Search the listing below for the string "part" and copy every line where it occurs.
▶
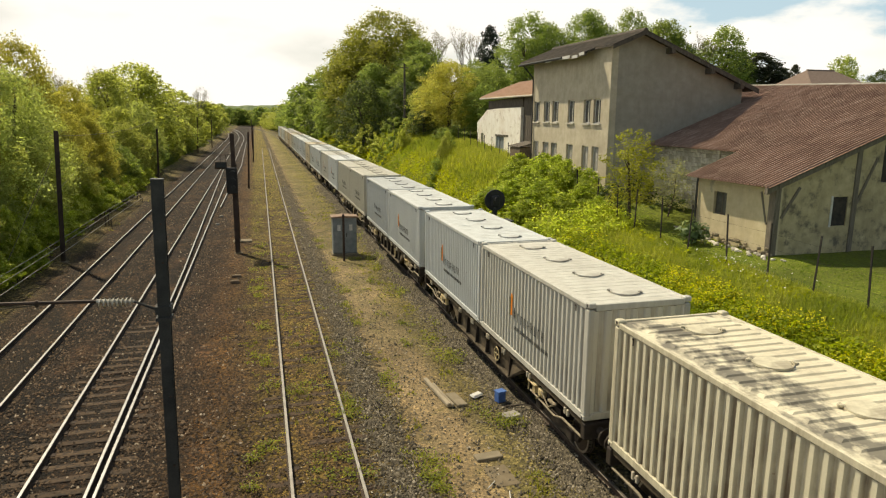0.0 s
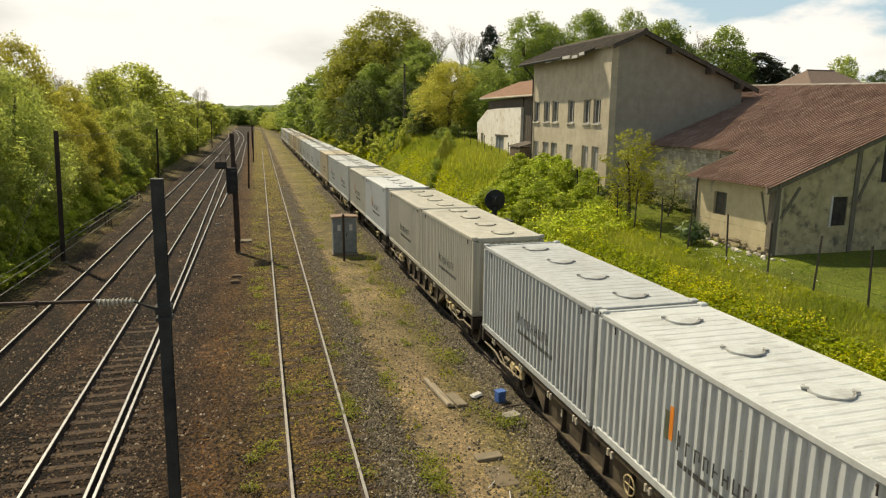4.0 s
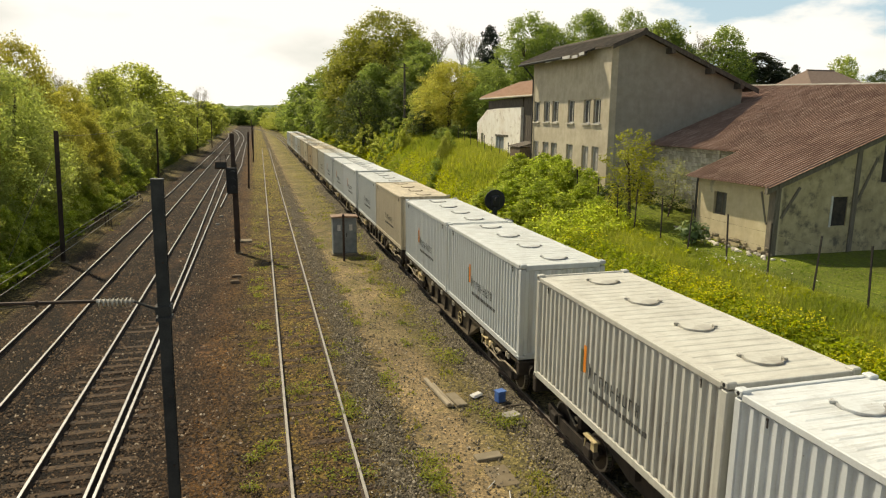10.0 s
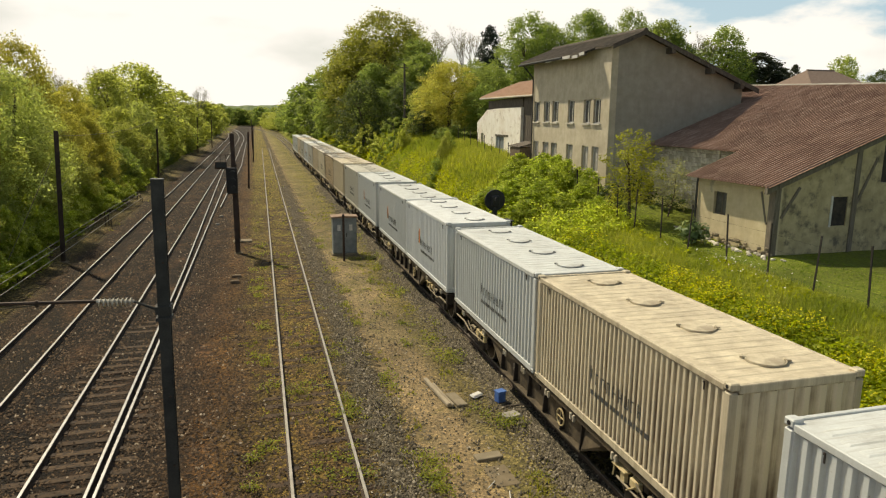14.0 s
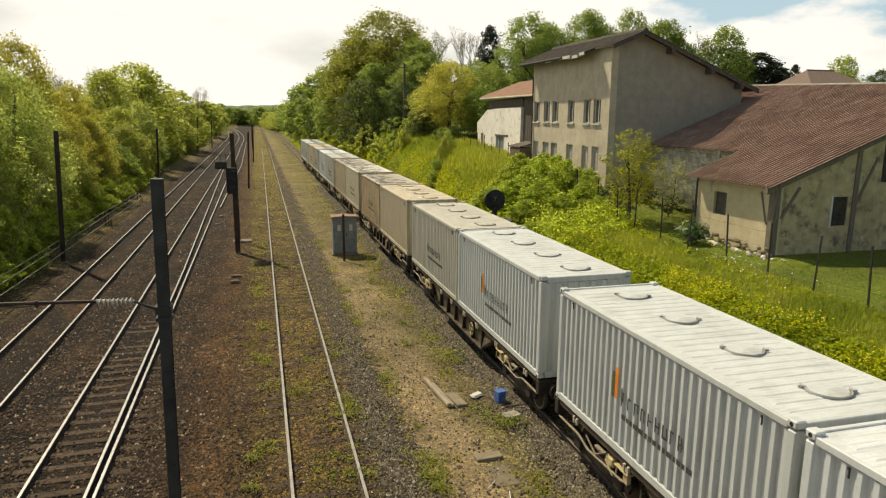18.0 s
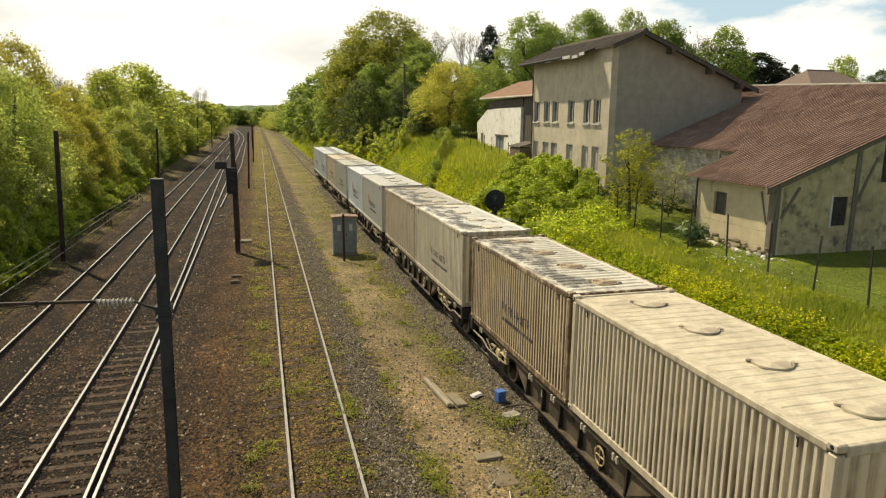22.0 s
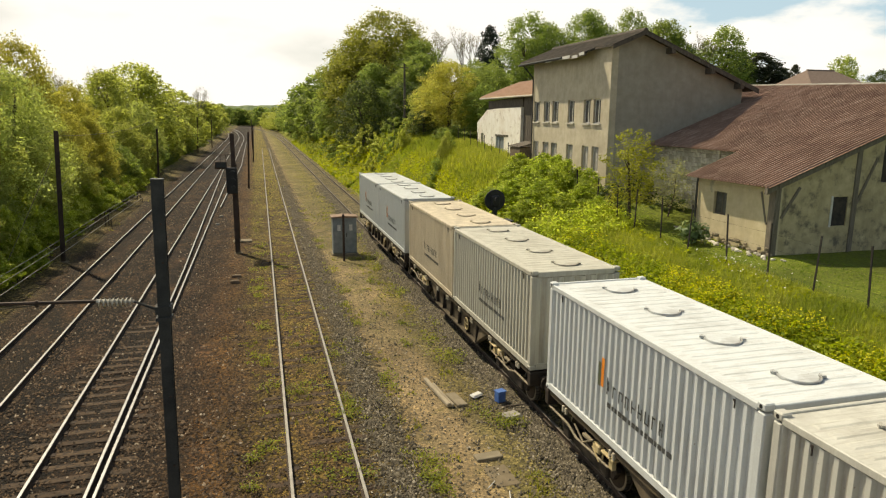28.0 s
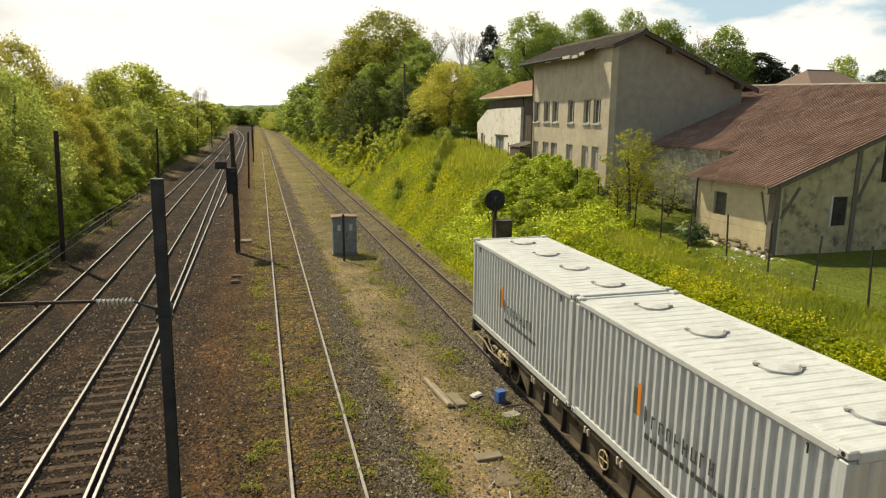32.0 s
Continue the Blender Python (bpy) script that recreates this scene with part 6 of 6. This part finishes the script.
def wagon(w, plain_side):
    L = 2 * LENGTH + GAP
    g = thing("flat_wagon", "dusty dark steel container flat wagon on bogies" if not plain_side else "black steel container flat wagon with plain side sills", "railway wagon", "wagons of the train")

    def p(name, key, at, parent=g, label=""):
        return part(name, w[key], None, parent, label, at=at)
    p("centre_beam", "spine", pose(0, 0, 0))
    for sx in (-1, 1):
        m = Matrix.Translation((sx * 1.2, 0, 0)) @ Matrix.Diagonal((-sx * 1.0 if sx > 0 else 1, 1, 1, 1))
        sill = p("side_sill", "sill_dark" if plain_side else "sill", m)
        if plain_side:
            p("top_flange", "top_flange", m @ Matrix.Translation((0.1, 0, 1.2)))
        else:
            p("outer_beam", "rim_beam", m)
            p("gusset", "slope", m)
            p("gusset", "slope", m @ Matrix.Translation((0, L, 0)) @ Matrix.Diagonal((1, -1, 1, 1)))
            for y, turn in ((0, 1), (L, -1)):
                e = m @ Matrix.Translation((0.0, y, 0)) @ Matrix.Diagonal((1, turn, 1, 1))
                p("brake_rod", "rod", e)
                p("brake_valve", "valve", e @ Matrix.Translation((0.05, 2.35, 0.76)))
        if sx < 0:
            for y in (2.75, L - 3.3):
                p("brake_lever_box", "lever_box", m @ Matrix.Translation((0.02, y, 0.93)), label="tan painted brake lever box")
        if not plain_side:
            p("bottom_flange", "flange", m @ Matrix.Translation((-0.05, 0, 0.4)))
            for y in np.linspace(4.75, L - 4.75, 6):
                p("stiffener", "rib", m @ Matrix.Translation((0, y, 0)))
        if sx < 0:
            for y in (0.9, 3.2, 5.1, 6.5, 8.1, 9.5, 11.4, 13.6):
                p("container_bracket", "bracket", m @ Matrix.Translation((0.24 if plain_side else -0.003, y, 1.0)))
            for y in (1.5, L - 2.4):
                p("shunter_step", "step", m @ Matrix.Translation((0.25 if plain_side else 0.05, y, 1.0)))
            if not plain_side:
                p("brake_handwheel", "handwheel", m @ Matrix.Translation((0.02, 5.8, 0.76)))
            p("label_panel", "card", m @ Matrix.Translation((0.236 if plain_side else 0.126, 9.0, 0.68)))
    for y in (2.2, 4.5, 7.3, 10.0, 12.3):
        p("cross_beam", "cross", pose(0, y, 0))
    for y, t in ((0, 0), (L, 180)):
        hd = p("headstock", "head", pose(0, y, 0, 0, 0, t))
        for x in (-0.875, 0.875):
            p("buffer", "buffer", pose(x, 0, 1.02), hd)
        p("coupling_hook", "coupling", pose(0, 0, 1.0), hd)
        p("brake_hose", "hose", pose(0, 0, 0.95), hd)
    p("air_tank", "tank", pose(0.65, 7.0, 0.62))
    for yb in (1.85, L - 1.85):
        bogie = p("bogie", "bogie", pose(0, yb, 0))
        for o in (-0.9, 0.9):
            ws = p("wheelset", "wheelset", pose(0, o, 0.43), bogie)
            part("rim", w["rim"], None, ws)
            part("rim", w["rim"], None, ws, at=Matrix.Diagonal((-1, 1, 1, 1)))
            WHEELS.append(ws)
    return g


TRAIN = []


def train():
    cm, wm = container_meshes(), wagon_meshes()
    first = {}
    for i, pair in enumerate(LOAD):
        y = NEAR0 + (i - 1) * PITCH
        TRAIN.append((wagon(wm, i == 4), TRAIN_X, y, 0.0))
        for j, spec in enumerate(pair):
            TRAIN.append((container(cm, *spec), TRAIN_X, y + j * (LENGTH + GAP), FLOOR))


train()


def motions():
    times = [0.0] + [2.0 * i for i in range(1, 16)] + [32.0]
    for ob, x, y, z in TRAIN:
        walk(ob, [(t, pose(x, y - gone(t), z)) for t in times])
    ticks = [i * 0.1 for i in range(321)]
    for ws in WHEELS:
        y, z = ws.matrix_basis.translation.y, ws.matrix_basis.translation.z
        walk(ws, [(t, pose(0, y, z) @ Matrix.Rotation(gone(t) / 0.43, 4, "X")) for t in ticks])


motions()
◀
* **SOLUTION FOR THIS EXERCISE**:
Continue the Blender Python (bpy) script that recreates this scene with part 6 of 6. This part finishes the script.
        return part(name, w[key], None, parent, label, at=at)
            part("rim", w["rim"], None, ws)
            part("rim", w["rim"], None, ws, at=Matrix.Diagonal((-1, 1, 1, 1)))